The Workshop on Computational Approaches to Linguistic Creativity (CALC-09) is taking place now at the University of Colorado at Boulder.
In the first session on metaphors and eggcorns, researchers reported on using natural language understanding techniques in innovative ways:
Beata Beigman Klebanov presented on the use of a topic model (LDA, latent Dirichlet allocation) to detect the most obvious or deliberate types of metaphor, which are discussions of one domain the terms of another and which were annotated by people in this experiment. For different k, metaphorical uses were found to be less frequent in the k most topical words in the discourse overall.
Steven Bethard presented work dealing with sentence-level conceptual metaphors from a psycholinguistic standpoint. In earlier work, metaphors were used as stimuli and subjects’ N400 brain waves, associated with anomaly, were recorded. This suggests that it’s important to know about metaphorical frequency, how often words are used in a metaphorical way. A support vector machine classifier was trained on an annotated corpus. LDA, with and without categories, was used to disambiguate metaphors, and to determine whether they are abstract or concrete.
Sravana Reddy presented “Understanding Eggcorns,” about linguistic errors caused by semantic reanalysis: entrée -> ontray, as first named on Language Log in 2003. Eggcorns are more related to folk etymology and puns than malapropism; there has been little study. Can the path of transformation be discerned? Error-detection is an application; also, humor generation. Using the Eggcorn Database and WordNet, a semantic network was built; context information was then added and other augmentations were made. A typology with five categories was developed based on the results.
Session 2 was on generating creative texts:
Ethel Ong presented work on pun generation using a pronouncing dictionary, WordNet, and (more effectively) ConceptNet. A system called TPEG extracted word relaltionships to build templates for pun generation, keeping the syntactical relationship but modeling semantic and phonetic word relationships as described in Kim Binstead’s work. Variables in the template model parts of speech, sound, and compound words.
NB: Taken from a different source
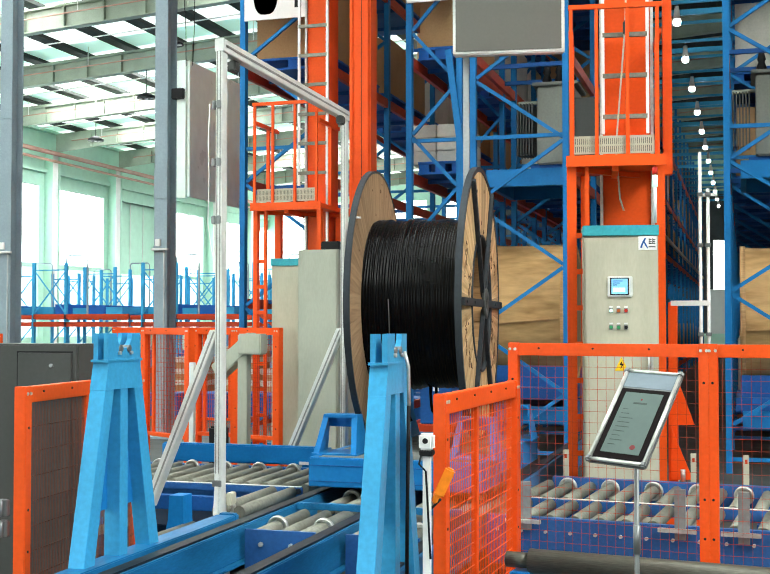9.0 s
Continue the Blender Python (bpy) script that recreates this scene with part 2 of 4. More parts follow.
def long_wall():
    """The window wall: a low sill wall, a band of tall windows between the columns, sheet above."""
    wall = solid("wall_west", B(HX0 - 0.25, HX0, HY0, HY1, 0, 1.0), GREENWALL, "pale green sheet wall with tall bright windows", "wall", kind="structure")
    part("wall_sheet", B(HX0 - 0.25, HX0, HY0, HY1, 7.75, 11.4), GREENWALL, wall)
    for y in BAYS:
        part("wall_sheet", B(HX0 - 0.25, HX0, y - 0.55, y + 0.95, 1.0, 7.75), GREENWALL, wall)
        col = solid("wall_column", B(HX0 + 0.01, HX0 + 0.45, y - 0.16, y + 0.16, 0, 9.3), GREENWALL, "pale green steel wall column", "column", "wall columns")
        # white flange: the column's bright highlight is put into its colour
        part("flange", B(HX0 + 0.45, HX0 + 0.48, y - 0.2, y + 0.2, 0, 9.3), WHITE, col)
        part("down_pipe", TUBE((HX0 + 0.3, y + 0.5, 0), (HX0 + 0.3, y + 0.5, 9.2), 0.09, 10), GREENWALL, col)
    for k, y in enumerate(BAYS[:-1]):
        shut = k == 12
        win = solid("window_%d" % (k + 1), B(HX0 - 0.2, HX0 - 0.17, y + 0.95, y + 5.0, 4.3, 7.75), GREENWALL if shut else SKYGLOW,
                    "tall window bay closed with a pale green panel" if shut else "tall bright window full of daylight", "window", "hall windows", "structure")
        part("transom", B(HX0 - 0.2, HX0 - 0.1, y + 0.95, y + 5.0, 4.1, 4.3), GREENWALL, win)
        # added glowing panel, stands in for the pale haze below the windows
        part("lower_pane", B(HX0 - 0.2, HX0 - 0.17, y + 0.95, y + 5.0, 1.0, 4.1), HAZEGLOW, win, "pale glowing panel added below the window")
        for yy in (y + 2.3, y + 3.65):
            part("mullion", B(HX0 - 0.16, HX0 - 0.13, yy - 0.015, yy + 0.015, 4.3, 7.75), WHITE, win)
        for yy in (y + 0.95, y + 4.92):
            part("jamb", B(HX0 - 0.17, HX0 + 0.05, yy, yy + 0.08, 1.0, 7.75), GREENWALL, win)
        part("lintel", B(HX0 - 0.17, HX0 + 0.06, y + 0.9, y + 5.05, 7.75, 7.85), GREENWALL, win)
    for z in (8.35, 10.2):
        girt = solid("wall_girt", B(HX0 + 0.002, HX0 + 0.16, HY0, HY1, z, z + 0.18), GREENWALL, "pale green wall girt between the columns", "girt", "wall girts")
    for z, r in ((9.15, 0.1), (8.8, 0.06)):
        solid("wall_pipe", TUBE((HX0 + 0.7, HY0, z + 0.02), (HX0 + 0.7, HY1, z), r, 10), PIPE, "salmon pink pipe along the wall", "pipe", "wall pipes")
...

Yael Netzer presented the Gaiku system for haiku generation. Constructed a haiku corpus, system to build templates. First try generated grammatical output, but didn’t have a good “story.” Story is a sequence of concepts: Butterfly, spring, flower. Word association information, not found in WordNet, was added. An analysis of haiku was done to see if it appears more associate than news text. The final generated haiku were evaluated in a “Turing test.”
Lyric generation in Tamil and syntactic constructions were discussed in the poster session presentations.
Note that paper titles and the full list of author names can be found on the CALC page.